News

By: HoumaToday.com

June 23, 2016

 

The progress on the Morganza levee system has been slow and halting, when progress has been made at all. But the project recently passed a significant milestone when crews closed a gap in the structure, which now boasts 31 continuous miles of flood protection.

“Now that gap is closed off, you have some connect-ability and flood protection from Falgout Canal Road all the way to Pointe-aux-Chenes,” said Terrebonne Levee District Director Reggie Dupre.

The entire project remains far from finished.

Hindered by federal bureaucracy and delay, Morganza languished for years until local levee officials and taxpayers stepped forward to design, construct and pay for a smaller version of what locals hope will one day be a tremendous addition to local storm protection.

Even in its scaled-down version, it will be a good improvement for local residents and businesses, representing the largest levee project in our region.

It remains to be seen, though, whether the federal government will ever step up and offer the help our region needs and deserves to get the full version built.

Until then, the best we can do is watch and cheer the progress being made by the hard work and dedication of our local people.

One big achievement came when that final gap was closed on June 12.

Actually, crews just finished laying the foundation for it, but it will soon be a 13-foot levee that protects the people and businesses behind it from storm surge in the event of strong weather.

That in itself is a vast improvement over where we were just a few short years ago.

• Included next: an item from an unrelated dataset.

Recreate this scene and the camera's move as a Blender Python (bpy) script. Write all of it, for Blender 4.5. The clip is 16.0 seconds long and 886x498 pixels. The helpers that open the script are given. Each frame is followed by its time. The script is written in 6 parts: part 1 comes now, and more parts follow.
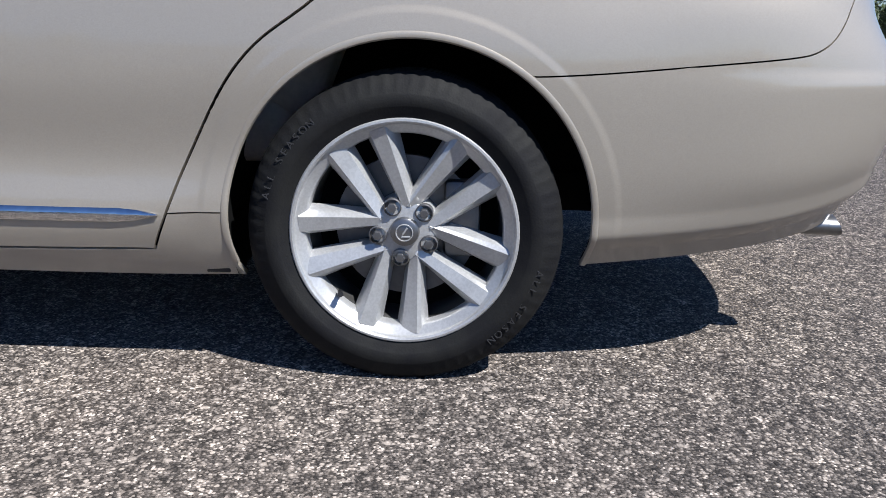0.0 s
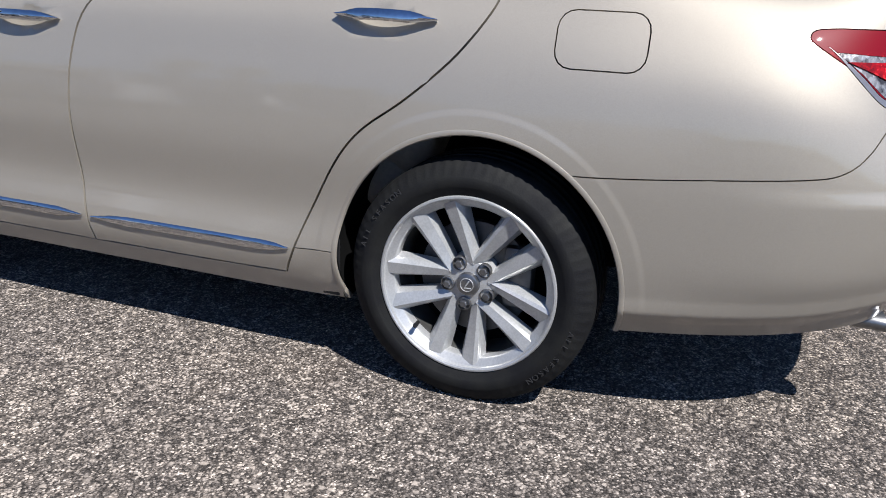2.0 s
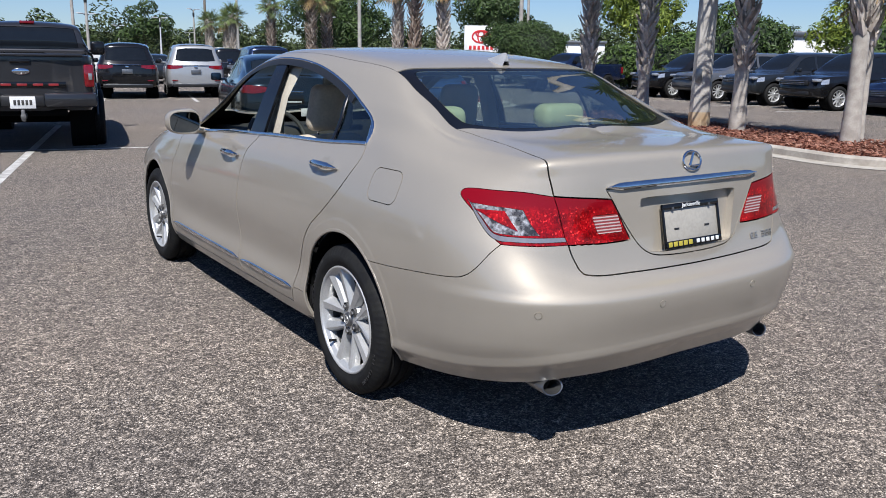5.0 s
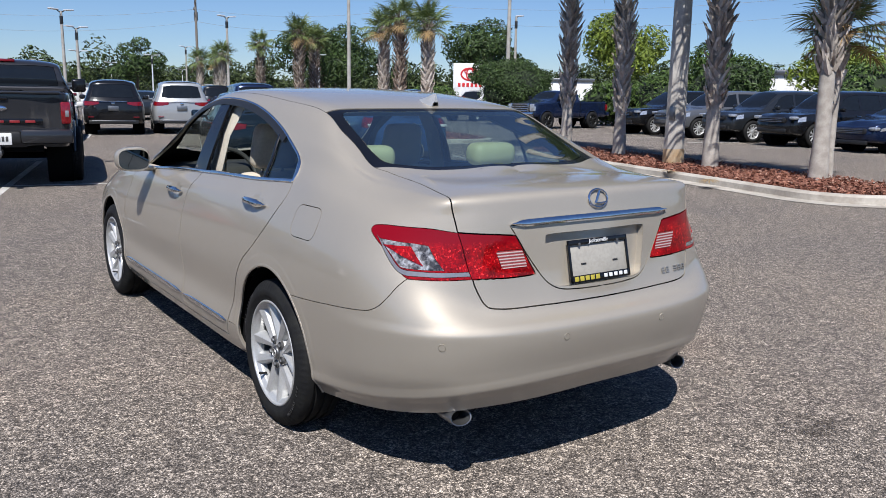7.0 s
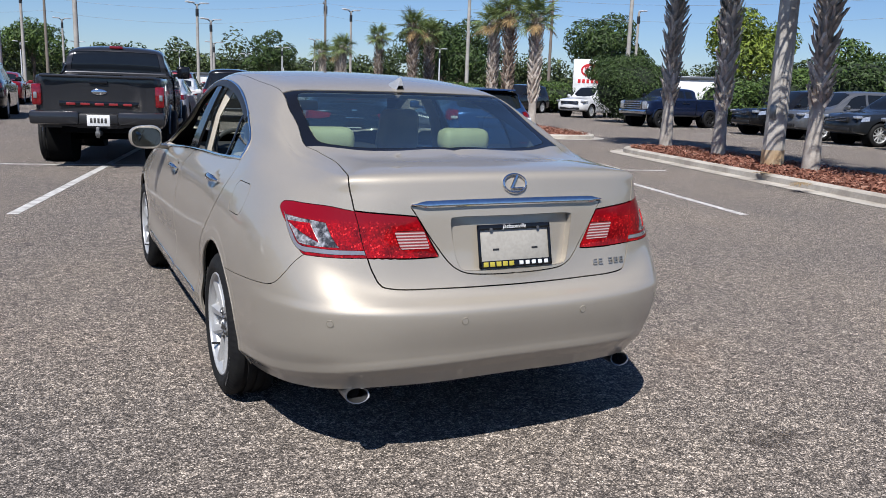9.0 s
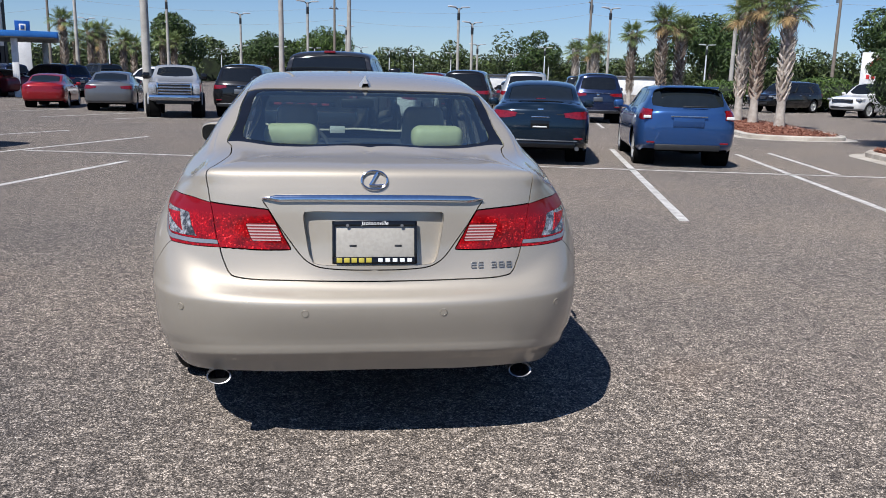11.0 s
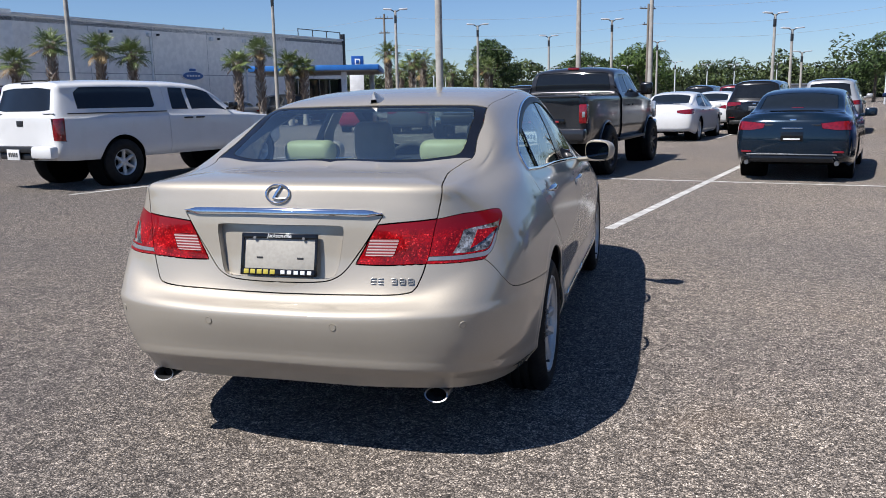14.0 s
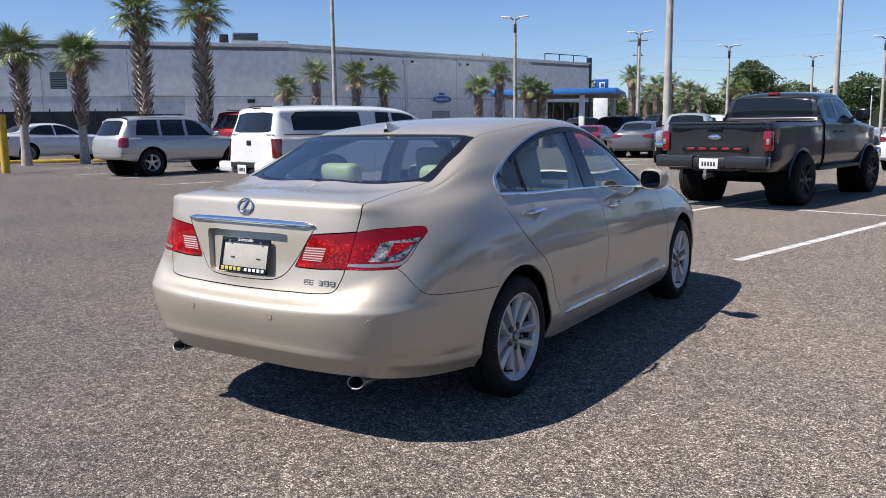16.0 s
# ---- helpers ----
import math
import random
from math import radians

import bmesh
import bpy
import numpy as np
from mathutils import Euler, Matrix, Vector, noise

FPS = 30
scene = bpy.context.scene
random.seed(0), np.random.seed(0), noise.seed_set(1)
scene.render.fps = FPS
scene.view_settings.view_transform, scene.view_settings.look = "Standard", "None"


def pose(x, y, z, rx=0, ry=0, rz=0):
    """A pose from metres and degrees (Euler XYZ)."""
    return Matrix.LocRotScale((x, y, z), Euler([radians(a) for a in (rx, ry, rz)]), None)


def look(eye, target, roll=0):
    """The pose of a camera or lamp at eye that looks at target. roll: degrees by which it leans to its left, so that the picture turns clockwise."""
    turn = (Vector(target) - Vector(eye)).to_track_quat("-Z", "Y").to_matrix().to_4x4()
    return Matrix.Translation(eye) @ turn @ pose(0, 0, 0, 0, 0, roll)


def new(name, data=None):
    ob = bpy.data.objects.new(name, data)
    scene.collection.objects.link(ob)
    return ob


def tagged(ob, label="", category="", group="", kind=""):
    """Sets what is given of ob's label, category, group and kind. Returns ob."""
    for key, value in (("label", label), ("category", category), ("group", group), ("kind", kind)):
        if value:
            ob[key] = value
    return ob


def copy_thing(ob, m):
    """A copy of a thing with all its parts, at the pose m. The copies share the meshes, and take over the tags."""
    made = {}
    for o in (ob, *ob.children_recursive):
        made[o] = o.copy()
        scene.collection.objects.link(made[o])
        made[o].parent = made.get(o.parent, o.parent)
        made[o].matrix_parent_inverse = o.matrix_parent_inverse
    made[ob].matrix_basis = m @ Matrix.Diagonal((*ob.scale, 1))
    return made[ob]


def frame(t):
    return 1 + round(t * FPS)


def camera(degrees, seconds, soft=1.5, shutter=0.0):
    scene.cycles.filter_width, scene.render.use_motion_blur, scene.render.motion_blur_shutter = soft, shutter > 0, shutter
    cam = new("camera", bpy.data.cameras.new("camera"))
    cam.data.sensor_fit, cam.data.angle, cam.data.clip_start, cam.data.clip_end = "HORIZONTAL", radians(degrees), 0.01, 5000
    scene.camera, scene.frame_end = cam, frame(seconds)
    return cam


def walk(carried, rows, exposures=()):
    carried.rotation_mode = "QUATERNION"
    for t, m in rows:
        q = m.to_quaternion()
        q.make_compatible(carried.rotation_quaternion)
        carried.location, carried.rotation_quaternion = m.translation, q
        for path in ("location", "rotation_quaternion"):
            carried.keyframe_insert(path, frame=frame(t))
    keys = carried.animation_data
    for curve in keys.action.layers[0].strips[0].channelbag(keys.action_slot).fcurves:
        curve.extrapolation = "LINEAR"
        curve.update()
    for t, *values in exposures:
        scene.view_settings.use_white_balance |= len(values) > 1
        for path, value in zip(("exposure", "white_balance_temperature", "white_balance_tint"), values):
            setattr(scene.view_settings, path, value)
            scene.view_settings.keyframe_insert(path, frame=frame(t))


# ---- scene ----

There is much more to do, of course. The entire system will be much larger than it is now. And if the full-scale version of the project is ever built, it will be much higher than the system that is currently in the works.

Still, the fact that we have come so far is a testament to the refusal of our people to take no for an answer.

We didn’t have a choice over the federal government’s inaction and delay, but we did have a choice as to how we would react.

Fortunately, we chose action. It hasn’t been cheap or easy. Each mile of levee represents real accomplishment. And each milestone, such as the one passed June 12, deserves to be celebrated and admired.

Dupre and the rest of the people at the Levee District can’t celebrate for long. They have much more work to do. But each time we see another milestone, we are reassured that the requisite work is being done.

Editorials represent the opinion of the newspaper, not of any individual.